(The problem) Retype the opening lines of the listing below, ending with the line that contains "return np.concatenate(vs), fs", and leave out any pictures.

(Recorded data)
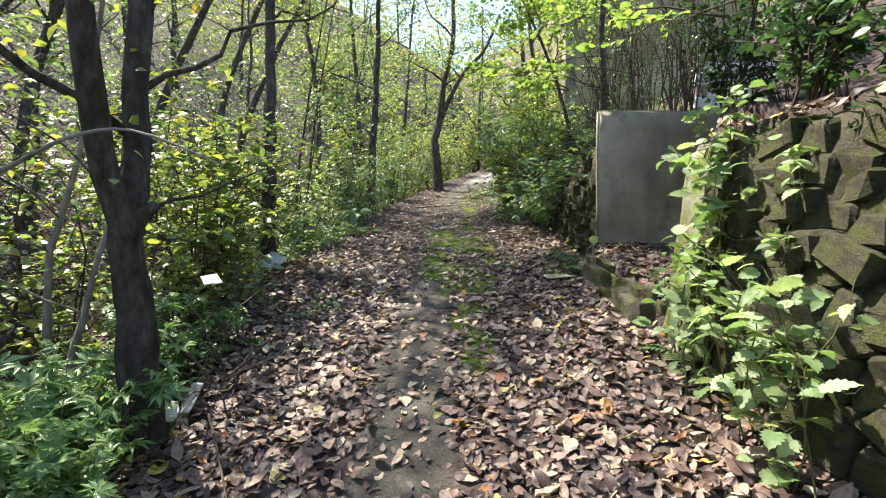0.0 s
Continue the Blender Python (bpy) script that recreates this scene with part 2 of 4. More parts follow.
# ---- mesh helpers ----
def part(name, geo, mat, parent=None, label="", smooth=True):
    """Links one mesh under a thing or a part. geo: (vertices, faces) or a bmesh."""
    me = bpy.data.meshes.new(name)
    if isinstance(geo, bmesh.types.BMesh):
        geo.to_mesh(me)
        geo.free()
    else:
        v, f = geo
        me.from_pydata(np.asarray(v).tolist(), [], f if isinstance(f, list) else f.tolist())
    if mat:
        me.materials.append(mat)
    if smooth:
        me.polygons.foreach_set("use_smooth", [True] * len(me.polygons))
    me.update()
    ob = new(name, me)
    if parent:
        ob.parent = parent
    if label:
        ob["label"] = label
    return ob


def thing(name, at=(0, 0, 0), label="", category="", group="", kind="", turn=0.0):
    e = new(name)
    e.empty_display_size = 0.1
    e.matrix_basis = pose(*at, 0, 0, turn)
    return tagged(e, label, category, group, kind)


def joined(geos):
    vs, fs, k = [], [], 0
    for v, f in geos:
        vs.append(np.asarray(v, float))
        fs += [[i + k for i in q] for q in f]
        k += len(v)
    return np.concatenate(vs), fs


def tube(pts, radii, sides=7, rng=None, knobs=0.0):
    pts = np.asarray(pts, float)
    n = len(pts)
    d = np.gradient(pts, axis=0)
    d /= np.linalg.norm(d, axis=1)[:, None] + 1e-9
    ref = np.array([0.31, 0.95, 0.05])
    a = np.cross(d, ref)
    a /= np.linalg.norm(a, axis=1)[:, None] + 1e-9
    b = np.cross(d, a)
    ang = np.linspace(0, 2 * np.pi, sides, endpoint=False)
    rr = np.repeat(np.asarray(radii, float)[:, None], sides, 1)
    if knobs and rng is not None:
        rr = rr * (1 + knobs * rng.normal(size=rr.shape))
    ring = pts[:, None] + rr[:, :, None] * (np.cos(ang)[None, :, None] * a[:, None] + np.sin(ang)[None, :, None] * b[:, None])
    v = ring.reshape(-1, 3)
    f = []
    for i in range(n - 1):
        for j in range(sides):
            k = (j + 1) % sides
            f.append([i * sides + j, i * sides + k, (i + 1) * sides + k, (i + 1) * sides + j])
    f.append(list(range(sides))[::-1])
    f.append([(n - 1) * sides + j for j in range(sides)])
    return v, f


def spline(ctrl, n):
    c = np.asarray(ctrl, float)
    t = np.linspace(0, len(c) - 1, n)
    out = []
    for u in t:
        i = min(int(u), len(c) - 2)
        w = u - i
        p0, p1, p2, p3 = c[max(i - 1, 0)], c[i], c[i + 1], c[min(i + 2, len(c) - 1)]
        out.append(0.5 * ((2 * p1) + (-p0 + p2) * w + (2 * p0 - 5 * p1 + 4 * p2 - p3) * w * w + (-p0 + 3 * p1 - 3 * p2 + p3) * w ** 3))
    return np.array(out)


# leaf blades, one long along y, folded along the midrib
def blade_ovate(w=0.62, curl=0.12, fold=0.1):
    v = [(0, 0, 0), (0, 0.4, 0.02), (0, 0.75, 0), (0, 1, -curl), (-w / 2, 0.32, fold), (-w * 0.36, 0.7, fold - curl * 0.5), (w / 2, 0.36, fold), (w * 0.36, 0.72, fold - curl * 0.4)]
    f = [[0, 1, 4], [4, 1, 2, 5], [5, 2, 3], [0, 6, 1], [6, 7, 2, 1], [7, 3, 2]]
    return np.array(v), f


def blade_round(w=0.62, curl=0.12, fold=0.1, skew=0.0, wave=0.0):
    """A leaf with a rounded outline, a short stalk and a curling rim."""
    st = [(0.12, 0.62), (0.3, 0.96), (0.52, 0.97), (0.74, 0.66), (0.89, 0.3)]
    v = [(0, -0.12, 0.02), (0, 0.02, 0)]
    for i, (y, k) in enumerate(st):
        z = -curl * (y - 0.4) ** 2 * 2
        v += [(skew * y * y, y, z), (-w / 2 * k + skew * y * y, y - 0.03, z + fold * k + wave * (-1) ** i), (w / 2 * k + skew * y * y, y + 0.02, z + fold * k * 0.8 - wave * (-1) ** i)]
    v.append((skew, 1, -curl * 0.7))
    v += [(0.012, 0.02, 0)]
    t = len(v) - 2
    f = [[0, t + 1, 1], [1, 2, 3], [1, 4, 2]]
    for i in range(4):
        a, b = 2 + 3 * i, 5 + 3 * i
        f += [[a, b, b + 1, a + 1], [a, a + 2, b + 2, b]]
    f += [[14, t, 15], [14, 16, t]]
    return np.array(v), f


def blade_simple(w=0.6):
    v = [(0, 0, 0), (-w / 2, 0.45, 0.07), (0, 1, -0.08), (w / 2, 0.45, 0.07)]
    return np.array(v, float), [[0, 2, 1], [0, 3, 2]]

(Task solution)
0.0 s
Continue the Blender Python (bpy) script that recreates this scene with part 2 of 4. More parts follow.
# ---- mesh helpers ----
def part(name, geo, mat, parent=None, label="", smooth=True):
    """Links one mesh under a thing or a part. geo: (vertices, faces) or a bmesh."""
    me = bpy.data.meshes.new(name)
    if isinstance(geo, bmesh.types.BMesh):
        geo.to_mesh(me)
        geo.free()
    else:
        v, f = geo
        me.from_pydata(np.asarray(v).tolist(), [], f if isinstance(f, list) else f.tolist())
    if mat:
        me.materials.append(mat)
    if smooth:
        me.polygons.foreach_set("use_smooth", [True] * len(me.polygons))
    me.update()
    ob = new(name, me)
    if parent:
        ob.parent = parent
    if label:
        ob["label"] = label
    return ob


def thing(name, at=(0, 0, 0), label="", category="", group="", kind="", turn=0.0):
    e = new(name)
    e.empty_display_size = 0.1
    e.matrix_basis = pose(*at, 0, 0, turn)
    return tagged(e, label, category, group, kind)


def joined(geos):
    vs, fs, k = [], [], 0
    for v, f in geos:
        vs.append(np.asarray(v, float))
        fs += [[i + k for i in q] for q in f]
        k += len(v)
    return np.concatenate(vs), fs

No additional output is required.